Show every line in the entries below where the word "part" appears.

++++++

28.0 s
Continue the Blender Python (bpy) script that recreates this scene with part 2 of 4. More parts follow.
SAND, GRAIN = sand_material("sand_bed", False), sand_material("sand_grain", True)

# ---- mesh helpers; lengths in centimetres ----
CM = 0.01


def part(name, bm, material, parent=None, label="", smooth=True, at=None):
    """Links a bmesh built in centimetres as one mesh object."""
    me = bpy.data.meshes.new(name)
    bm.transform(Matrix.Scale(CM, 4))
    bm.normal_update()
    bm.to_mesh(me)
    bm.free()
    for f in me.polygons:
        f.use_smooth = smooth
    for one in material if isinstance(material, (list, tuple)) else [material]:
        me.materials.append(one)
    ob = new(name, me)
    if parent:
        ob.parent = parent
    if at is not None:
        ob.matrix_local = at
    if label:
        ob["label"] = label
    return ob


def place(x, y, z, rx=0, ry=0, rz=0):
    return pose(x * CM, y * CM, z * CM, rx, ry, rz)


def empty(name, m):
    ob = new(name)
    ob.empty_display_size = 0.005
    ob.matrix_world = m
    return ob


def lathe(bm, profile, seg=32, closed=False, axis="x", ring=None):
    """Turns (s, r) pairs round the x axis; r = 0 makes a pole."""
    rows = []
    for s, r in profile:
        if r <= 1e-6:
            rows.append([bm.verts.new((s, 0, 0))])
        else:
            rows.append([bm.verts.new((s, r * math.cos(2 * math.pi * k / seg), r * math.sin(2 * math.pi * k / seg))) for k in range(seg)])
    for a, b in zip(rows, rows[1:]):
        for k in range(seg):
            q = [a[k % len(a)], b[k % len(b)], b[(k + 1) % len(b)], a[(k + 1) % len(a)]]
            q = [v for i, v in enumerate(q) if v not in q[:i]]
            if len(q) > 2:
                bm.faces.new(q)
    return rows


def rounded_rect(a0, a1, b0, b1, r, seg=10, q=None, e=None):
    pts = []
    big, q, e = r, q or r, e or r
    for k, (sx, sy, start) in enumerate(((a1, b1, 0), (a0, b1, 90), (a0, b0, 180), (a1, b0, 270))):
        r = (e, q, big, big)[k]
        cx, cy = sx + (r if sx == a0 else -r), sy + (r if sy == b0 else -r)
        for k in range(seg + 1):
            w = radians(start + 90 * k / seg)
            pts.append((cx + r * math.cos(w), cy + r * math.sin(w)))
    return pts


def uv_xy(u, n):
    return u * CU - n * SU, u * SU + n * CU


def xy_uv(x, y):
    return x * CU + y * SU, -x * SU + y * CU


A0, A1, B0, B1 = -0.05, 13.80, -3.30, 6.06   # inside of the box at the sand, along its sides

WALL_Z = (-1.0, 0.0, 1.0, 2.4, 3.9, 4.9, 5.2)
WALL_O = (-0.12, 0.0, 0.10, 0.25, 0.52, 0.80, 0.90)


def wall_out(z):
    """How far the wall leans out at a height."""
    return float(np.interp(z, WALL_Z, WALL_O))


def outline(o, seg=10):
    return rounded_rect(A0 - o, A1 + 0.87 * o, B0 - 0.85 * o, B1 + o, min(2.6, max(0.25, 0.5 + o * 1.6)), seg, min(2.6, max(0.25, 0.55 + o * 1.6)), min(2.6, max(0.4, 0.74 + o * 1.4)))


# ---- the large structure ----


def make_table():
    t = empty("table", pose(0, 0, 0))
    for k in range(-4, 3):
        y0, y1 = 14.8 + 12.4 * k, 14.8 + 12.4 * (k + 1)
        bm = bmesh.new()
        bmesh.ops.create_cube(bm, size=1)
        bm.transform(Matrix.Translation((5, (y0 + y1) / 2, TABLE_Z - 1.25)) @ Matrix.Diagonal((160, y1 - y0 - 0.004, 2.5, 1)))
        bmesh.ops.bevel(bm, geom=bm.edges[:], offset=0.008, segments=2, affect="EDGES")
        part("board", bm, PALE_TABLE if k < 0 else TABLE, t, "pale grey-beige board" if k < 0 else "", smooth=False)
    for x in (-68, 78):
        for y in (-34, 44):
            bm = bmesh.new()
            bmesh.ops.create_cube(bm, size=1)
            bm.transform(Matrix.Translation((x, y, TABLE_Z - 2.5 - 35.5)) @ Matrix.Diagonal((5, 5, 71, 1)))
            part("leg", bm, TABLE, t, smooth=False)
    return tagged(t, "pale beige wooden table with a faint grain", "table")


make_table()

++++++

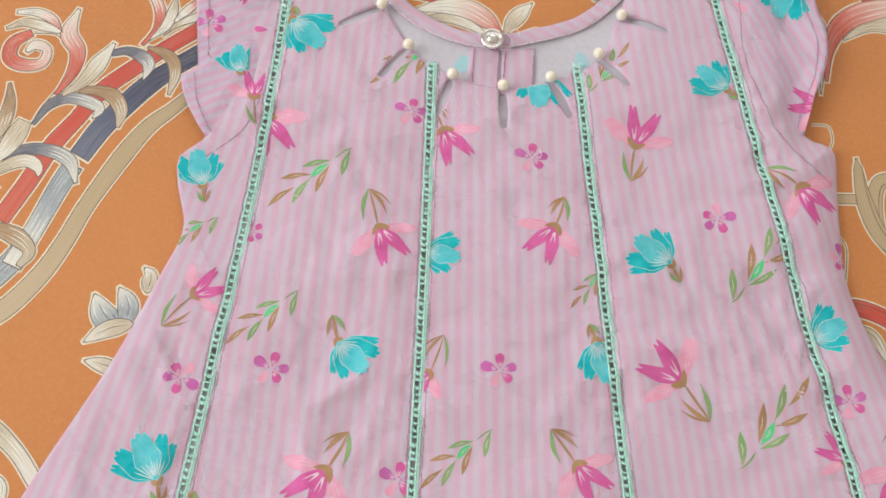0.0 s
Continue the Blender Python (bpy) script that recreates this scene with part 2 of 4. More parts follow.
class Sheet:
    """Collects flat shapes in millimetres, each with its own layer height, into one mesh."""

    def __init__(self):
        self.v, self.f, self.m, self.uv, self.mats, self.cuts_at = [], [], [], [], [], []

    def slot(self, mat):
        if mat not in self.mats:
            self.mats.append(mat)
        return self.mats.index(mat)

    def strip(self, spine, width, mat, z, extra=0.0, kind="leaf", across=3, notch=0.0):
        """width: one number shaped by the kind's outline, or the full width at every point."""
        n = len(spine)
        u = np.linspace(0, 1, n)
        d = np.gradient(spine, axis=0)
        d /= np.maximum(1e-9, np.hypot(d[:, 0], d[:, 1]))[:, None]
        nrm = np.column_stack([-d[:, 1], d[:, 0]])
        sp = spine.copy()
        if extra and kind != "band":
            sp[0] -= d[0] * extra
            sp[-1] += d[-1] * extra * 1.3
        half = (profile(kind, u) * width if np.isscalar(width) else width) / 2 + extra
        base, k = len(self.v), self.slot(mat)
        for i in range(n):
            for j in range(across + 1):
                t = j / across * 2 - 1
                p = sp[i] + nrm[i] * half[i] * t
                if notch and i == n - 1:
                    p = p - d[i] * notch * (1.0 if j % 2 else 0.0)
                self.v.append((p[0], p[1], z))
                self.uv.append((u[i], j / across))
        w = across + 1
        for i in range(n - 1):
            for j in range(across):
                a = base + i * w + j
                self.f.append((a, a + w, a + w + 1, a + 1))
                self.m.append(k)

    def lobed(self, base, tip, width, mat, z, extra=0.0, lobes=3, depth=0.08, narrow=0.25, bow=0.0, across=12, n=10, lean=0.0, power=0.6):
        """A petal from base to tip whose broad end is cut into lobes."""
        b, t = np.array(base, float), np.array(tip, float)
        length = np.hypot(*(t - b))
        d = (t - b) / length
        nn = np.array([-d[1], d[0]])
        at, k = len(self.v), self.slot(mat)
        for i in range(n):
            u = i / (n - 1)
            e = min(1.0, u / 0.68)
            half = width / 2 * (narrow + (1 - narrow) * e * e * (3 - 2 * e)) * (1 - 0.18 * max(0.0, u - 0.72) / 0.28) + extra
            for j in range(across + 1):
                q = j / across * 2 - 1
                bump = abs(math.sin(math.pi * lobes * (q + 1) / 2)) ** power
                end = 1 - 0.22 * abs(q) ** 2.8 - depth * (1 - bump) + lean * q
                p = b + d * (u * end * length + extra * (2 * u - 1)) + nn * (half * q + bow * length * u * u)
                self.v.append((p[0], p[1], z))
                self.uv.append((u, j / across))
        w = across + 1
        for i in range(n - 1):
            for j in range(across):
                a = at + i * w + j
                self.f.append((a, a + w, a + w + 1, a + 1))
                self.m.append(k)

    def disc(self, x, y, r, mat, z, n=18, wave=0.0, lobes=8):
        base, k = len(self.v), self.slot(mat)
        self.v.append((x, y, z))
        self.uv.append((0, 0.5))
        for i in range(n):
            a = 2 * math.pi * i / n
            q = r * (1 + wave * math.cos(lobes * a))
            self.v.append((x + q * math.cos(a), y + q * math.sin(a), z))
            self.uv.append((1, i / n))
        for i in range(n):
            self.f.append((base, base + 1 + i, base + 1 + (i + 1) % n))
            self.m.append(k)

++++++

_Finished answer_
Continue the Blender Python (bpy) script that recreates this scene with part 2 of 4. More parts follow.
def part(name, bm, material, parent=None, label="", smooth=True, at=None):
        part("board", bm, PALE_TABLE if k < 0 else TABLE, t, "pale grey-beige board" if k < 0 else "", smooth=False)
            part("leg", bm, TABLE, t, smooth=False)
Continue the Blender Python (bpy) script that recreates this scene with part 2 of 4. More parts follow.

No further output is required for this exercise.